DATA FOR THIS TASK:
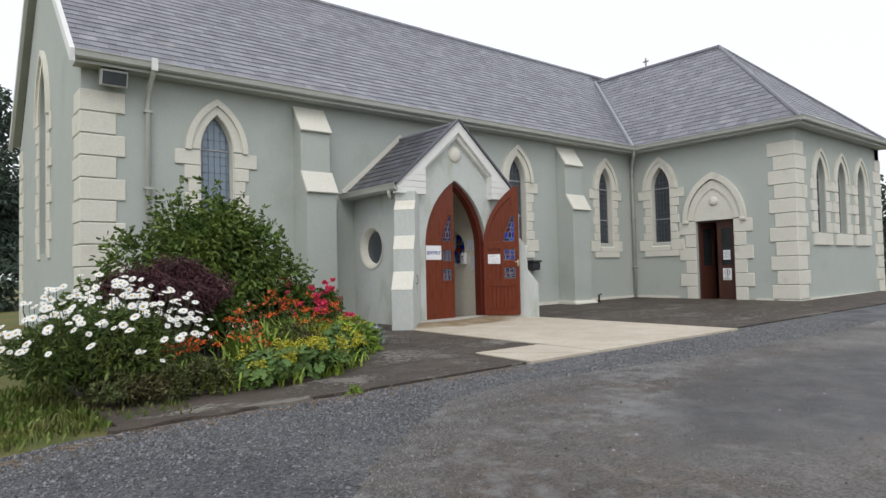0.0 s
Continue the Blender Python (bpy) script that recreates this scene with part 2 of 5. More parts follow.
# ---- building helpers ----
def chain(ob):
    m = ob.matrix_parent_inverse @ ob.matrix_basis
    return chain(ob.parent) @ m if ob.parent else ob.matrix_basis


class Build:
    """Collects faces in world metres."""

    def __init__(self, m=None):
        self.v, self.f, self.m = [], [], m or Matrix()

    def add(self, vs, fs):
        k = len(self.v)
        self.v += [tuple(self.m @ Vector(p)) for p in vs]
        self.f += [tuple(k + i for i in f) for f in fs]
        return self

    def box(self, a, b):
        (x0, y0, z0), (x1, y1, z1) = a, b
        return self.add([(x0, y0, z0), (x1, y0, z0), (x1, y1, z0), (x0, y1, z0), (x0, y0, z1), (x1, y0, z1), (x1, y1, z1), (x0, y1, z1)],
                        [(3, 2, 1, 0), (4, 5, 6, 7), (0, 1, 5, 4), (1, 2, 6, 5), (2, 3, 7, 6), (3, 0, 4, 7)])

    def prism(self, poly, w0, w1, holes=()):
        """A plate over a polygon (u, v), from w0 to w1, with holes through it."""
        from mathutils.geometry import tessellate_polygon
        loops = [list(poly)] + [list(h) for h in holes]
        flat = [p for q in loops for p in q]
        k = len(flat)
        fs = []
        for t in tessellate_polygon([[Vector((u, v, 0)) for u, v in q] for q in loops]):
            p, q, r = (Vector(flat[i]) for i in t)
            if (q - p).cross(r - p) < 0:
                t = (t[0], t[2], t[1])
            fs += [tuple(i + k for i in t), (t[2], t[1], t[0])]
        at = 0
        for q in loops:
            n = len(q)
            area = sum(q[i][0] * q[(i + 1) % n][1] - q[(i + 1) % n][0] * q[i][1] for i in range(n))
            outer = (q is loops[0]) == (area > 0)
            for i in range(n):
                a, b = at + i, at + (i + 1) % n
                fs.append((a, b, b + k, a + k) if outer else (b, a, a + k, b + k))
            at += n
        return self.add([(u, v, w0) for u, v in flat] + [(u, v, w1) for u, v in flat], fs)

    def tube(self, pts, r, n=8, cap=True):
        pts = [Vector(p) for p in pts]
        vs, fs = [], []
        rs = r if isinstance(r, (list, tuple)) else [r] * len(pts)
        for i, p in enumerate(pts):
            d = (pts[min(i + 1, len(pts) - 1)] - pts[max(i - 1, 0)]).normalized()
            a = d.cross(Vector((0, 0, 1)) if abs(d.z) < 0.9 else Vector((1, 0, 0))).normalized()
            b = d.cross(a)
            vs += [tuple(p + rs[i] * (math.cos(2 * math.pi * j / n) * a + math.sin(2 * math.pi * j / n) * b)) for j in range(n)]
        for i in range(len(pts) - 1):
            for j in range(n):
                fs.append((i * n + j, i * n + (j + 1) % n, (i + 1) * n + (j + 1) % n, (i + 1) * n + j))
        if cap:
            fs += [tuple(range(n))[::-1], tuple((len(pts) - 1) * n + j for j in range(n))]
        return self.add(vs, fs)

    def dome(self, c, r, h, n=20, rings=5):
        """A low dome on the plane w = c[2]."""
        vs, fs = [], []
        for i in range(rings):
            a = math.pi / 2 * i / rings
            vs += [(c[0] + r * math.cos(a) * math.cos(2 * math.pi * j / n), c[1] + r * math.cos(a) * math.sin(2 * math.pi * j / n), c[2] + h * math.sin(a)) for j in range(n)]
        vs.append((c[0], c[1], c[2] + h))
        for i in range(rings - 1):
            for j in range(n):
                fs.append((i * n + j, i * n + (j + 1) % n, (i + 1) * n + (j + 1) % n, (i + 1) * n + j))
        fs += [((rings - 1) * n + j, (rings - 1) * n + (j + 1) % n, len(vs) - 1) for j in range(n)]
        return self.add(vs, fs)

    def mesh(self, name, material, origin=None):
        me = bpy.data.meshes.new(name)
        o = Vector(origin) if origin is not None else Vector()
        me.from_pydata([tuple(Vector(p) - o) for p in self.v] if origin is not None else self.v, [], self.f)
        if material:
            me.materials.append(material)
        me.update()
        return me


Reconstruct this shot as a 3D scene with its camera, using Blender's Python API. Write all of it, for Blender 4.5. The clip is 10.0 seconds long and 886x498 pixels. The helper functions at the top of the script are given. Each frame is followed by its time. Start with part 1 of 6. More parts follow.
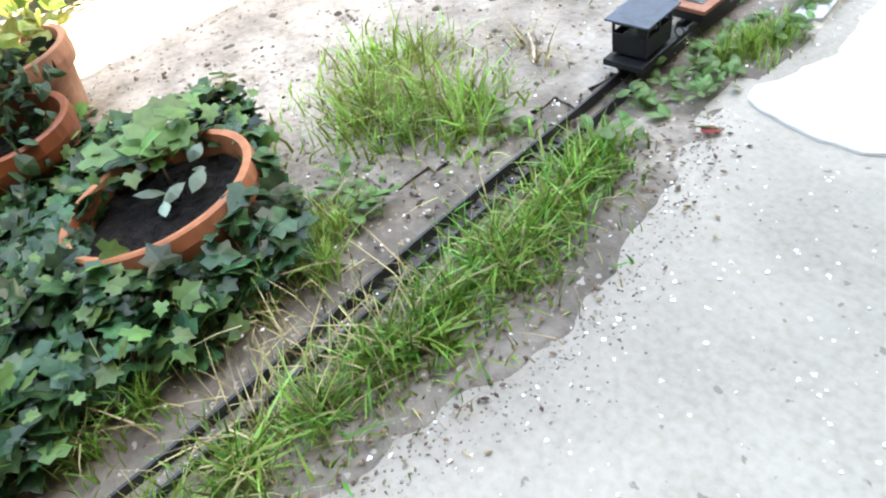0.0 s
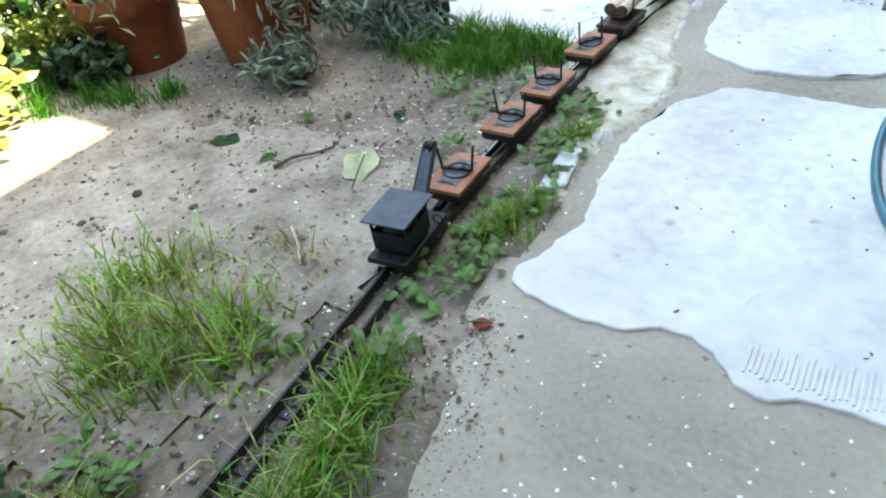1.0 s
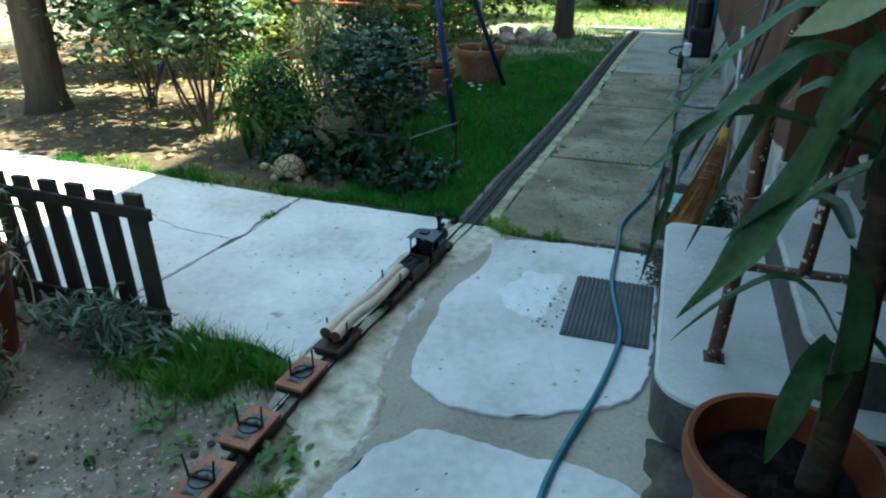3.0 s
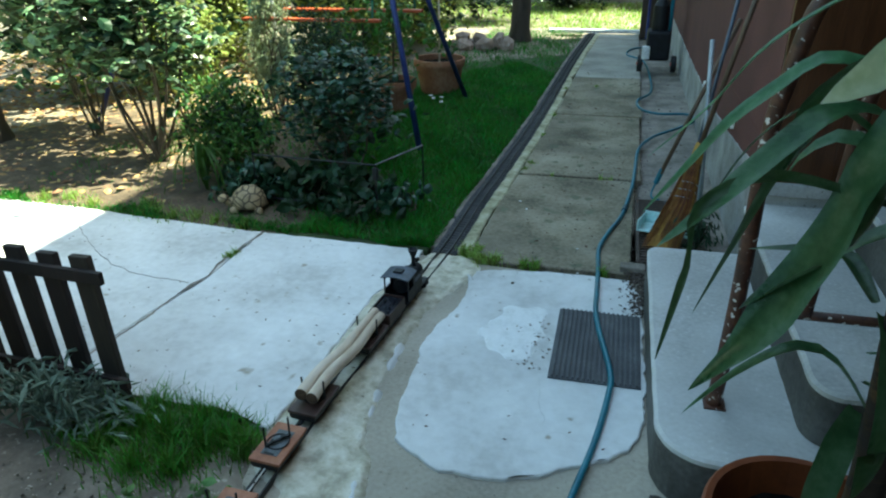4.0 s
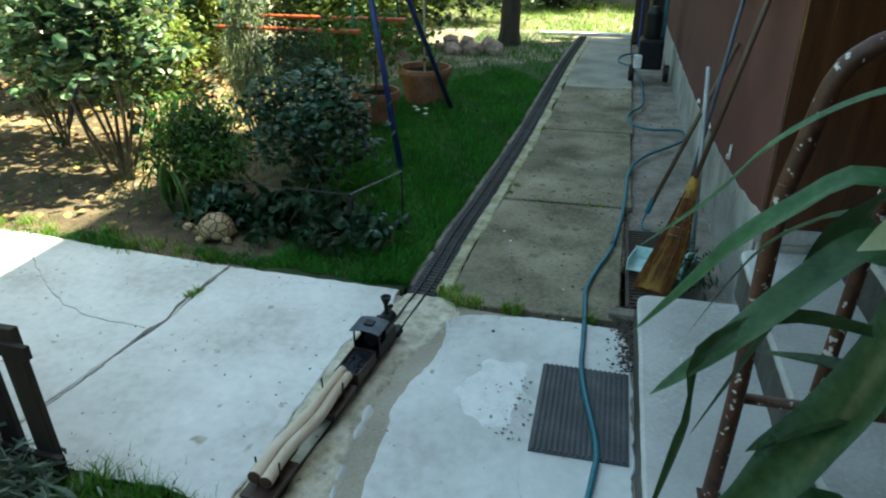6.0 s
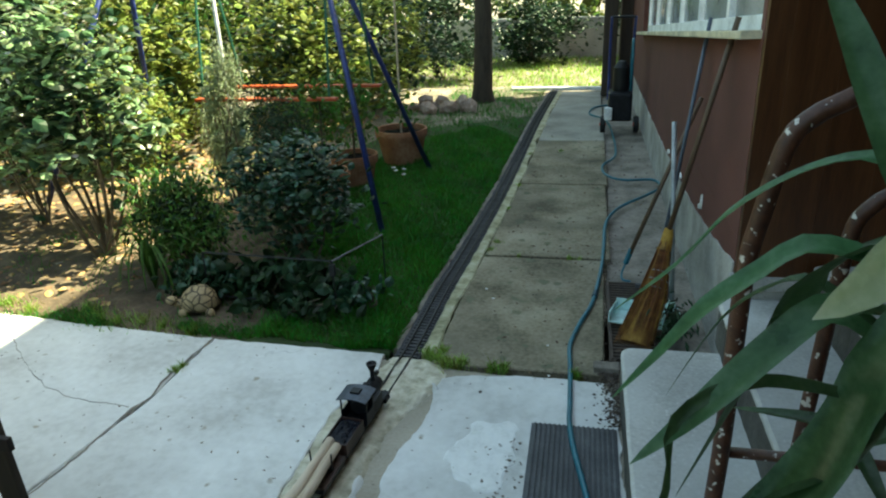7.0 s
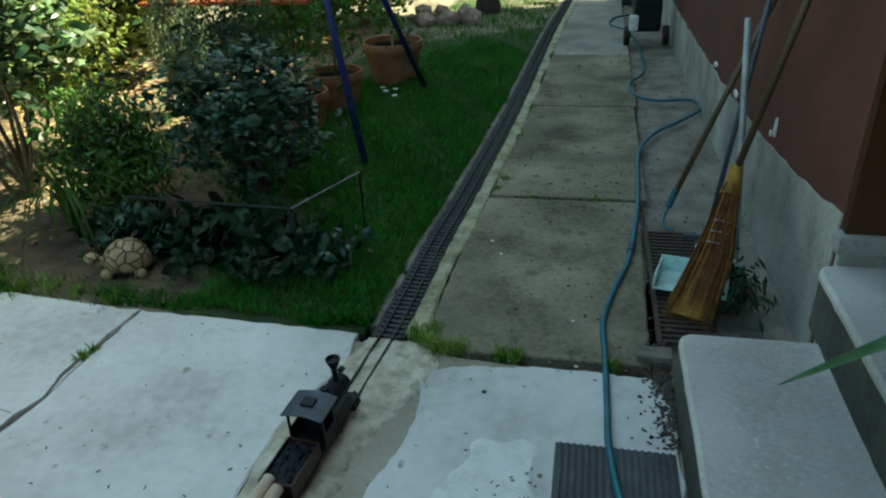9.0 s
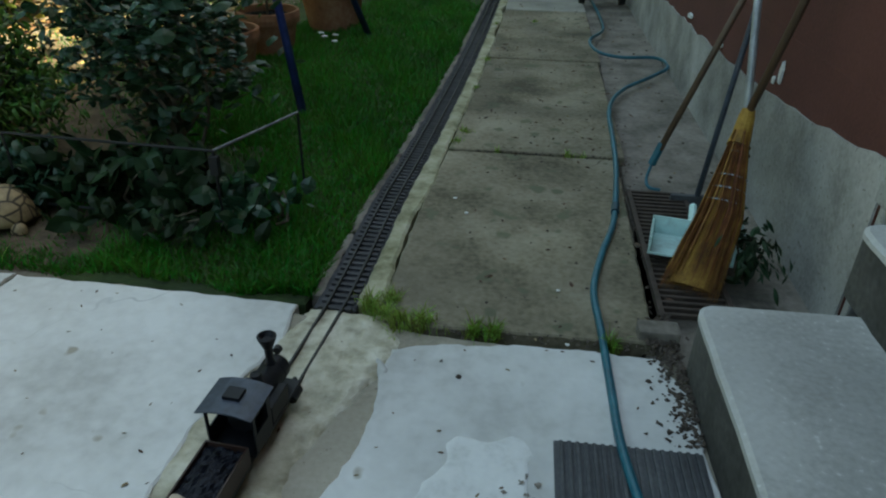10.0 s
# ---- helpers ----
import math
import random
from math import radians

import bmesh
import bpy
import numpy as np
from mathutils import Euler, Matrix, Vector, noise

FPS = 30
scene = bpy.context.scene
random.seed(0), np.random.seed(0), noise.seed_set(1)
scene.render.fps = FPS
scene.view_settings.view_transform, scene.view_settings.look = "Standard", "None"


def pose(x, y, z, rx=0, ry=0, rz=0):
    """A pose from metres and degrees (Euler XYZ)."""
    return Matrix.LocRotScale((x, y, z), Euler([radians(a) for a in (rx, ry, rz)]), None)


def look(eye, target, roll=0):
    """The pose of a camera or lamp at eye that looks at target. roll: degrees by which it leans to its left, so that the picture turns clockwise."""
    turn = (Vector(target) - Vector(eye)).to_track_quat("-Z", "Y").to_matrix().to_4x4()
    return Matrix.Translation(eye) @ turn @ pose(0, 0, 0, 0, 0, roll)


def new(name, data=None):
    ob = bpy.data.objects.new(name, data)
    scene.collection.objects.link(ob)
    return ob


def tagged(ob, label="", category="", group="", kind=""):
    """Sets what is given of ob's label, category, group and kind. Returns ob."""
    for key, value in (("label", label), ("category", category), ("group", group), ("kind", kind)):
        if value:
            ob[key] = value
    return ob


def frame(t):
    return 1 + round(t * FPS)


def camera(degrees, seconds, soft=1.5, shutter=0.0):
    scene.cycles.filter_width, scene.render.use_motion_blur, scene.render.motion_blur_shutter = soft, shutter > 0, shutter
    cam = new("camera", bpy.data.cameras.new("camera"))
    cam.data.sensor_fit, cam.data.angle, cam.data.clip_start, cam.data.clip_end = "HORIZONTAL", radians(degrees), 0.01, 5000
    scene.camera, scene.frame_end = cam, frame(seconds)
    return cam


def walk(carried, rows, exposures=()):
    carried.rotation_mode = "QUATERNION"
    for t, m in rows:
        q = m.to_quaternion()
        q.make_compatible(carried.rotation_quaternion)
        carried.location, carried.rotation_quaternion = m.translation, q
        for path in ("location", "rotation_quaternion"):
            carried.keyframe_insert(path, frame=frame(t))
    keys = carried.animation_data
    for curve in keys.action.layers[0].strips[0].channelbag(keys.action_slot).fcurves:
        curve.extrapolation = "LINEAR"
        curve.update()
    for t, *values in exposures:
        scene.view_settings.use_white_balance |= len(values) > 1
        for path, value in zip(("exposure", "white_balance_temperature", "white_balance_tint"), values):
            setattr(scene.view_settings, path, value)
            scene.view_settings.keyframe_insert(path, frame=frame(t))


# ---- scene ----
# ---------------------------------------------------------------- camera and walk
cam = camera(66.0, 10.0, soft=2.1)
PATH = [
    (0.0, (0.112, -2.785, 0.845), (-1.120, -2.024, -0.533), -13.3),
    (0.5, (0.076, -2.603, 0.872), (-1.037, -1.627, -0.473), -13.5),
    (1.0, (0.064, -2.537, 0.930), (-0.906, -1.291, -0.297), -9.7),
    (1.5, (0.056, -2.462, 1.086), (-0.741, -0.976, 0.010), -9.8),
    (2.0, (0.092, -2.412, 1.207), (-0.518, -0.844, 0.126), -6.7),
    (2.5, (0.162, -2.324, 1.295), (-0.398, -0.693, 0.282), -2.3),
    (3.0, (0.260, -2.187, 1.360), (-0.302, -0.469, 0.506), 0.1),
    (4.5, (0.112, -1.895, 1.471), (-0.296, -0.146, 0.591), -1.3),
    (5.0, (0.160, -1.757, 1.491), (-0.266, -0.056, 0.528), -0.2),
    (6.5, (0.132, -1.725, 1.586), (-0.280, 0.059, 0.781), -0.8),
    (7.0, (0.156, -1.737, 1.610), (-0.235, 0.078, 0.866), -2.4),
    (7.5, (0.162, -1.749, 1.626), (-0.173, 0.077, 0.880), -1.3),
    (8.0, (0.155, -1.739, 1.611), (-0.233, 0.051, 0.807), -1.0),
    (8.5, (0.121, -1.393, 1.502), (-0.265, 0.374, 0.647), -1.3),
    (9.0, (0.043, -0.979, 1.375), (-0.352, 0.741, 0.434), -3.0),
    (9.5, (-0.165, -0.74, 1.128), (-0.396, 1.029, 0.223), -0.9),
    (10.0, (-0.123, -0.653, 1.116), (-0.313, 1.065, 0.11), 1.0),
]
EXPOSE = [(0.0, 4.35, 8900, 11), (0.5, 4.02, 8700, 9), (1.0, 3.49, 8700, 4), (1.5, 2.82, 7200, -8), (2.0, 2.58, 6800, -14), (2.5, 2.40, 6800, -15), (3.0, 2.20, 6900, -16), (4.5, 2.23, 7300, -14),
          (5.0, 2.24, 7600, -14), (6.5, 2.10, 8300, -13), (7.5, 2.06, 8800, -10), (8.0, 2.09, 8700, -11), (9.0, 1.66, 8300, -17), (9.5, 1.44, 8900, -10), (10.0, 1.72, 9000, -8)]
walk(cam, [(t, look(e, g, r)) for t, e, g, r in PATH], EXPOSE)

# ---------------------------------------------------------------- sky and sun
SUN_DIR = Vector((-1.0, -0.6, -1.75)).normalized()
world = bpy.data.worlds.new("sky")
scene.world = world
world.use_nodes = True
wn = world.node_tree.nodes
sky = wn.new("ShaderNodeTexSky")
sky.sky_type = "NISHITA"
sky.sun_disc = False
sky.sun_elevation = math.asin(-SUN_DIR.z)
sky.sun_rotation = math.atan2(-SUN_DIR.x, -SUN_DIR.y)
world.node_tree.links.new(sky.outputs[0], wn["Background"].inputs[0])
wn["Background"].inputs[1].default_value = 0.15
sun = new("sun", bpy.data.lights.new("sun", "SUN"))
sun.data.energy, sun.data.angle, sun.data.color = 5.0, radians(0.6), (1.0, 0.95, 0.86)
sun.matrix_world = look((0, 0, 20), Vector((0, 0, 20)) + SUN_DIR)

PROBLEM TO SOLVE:
Repeat exactly the lines running from the one with "# ---- helpers" through the one with "carried.keyframe_insert(path, frame=frame(t))", both included.

THE RESPONSE:
# ---- helpers ----
import math
import random
from math import radians

import bmesh
import bpy
import numpy as np
from mathutils import Euler, Matrix, Vector, noise

FPS = 30
scene = bpy.context.scene
random.seed(0), np.random.seed(0), noise.seed_set(1)
scene.render.fps = FPS
scene.view_settings.view_transform, scene.view_settings.look = "Standard", "None"


def pose(x, y, z, rx=0, ry=0, rz=0):
    """A pose from metres and degrees (Euler XYZ)."""
    return Matrix.LocRotScale((x, y, z), Euler([radians(a) for a in (rx, ry, rz)]), None)


def look(eye, target, roll=0):
    """The pose of a camera or lamp at eye that looks at target. roll: degrees by which it leans to its left, so that the picture turns clockwise."""
    turn = (Vector(target) - Vector(eye)).to_track_quat("-Z", "Y").to_matrix().to_4x4()
    return Matrix.Translation(eye) @ turn @ pose(0, 0, 0, 0, 0, roll)


def new(name, data=None):
    ob = bpy.data.objects.new(name, data)
    scene.collection.objects.link(ob)
    return ob


def tagged(ob, label="", category="", group="", kind=""):
    """Sets what is given of ob's label, category, group and kind. Returns ob."""
    for key, value in (("label", label), ("category", category), ("group", group), ("kind", kind)):
        if value:
            ob[key] = value
    return ob


def frame(t):
    return 1 + round(t * FPS)


def camera(degrees, seconds, soft=1.5, shutter=0.0):
    scene.cycles.filter_width, scene.render.use_motion_blur, scene.render.motion_blur_shutter = soft, shutter > 0, shutter
    cam = new("camera", bpy.data.cameras.new("camera"))
    cam.data.sensor_fit, cam.data.angle, cam.data.clip_start, cam.data.clip_end = "HORIZONTAL", radians(degrees), 0.01, 5000
    scene.camera, scene.frame_end = cam, frame(seconds)
    return cam


def walk(carried, rows, exposures=()):
    carried.rotation_mode = "QUATERNION"
    for t, m in rows:
        q = m.to_quaternion()
        q.make_compatible(carried.rotation_quaternion)
        carried.location, carried.rotation_quaternion = m.translation, q
        for path in ("location", "rotation_quaternion"):
            carried.keyframe_insert(path, frame=frame(t))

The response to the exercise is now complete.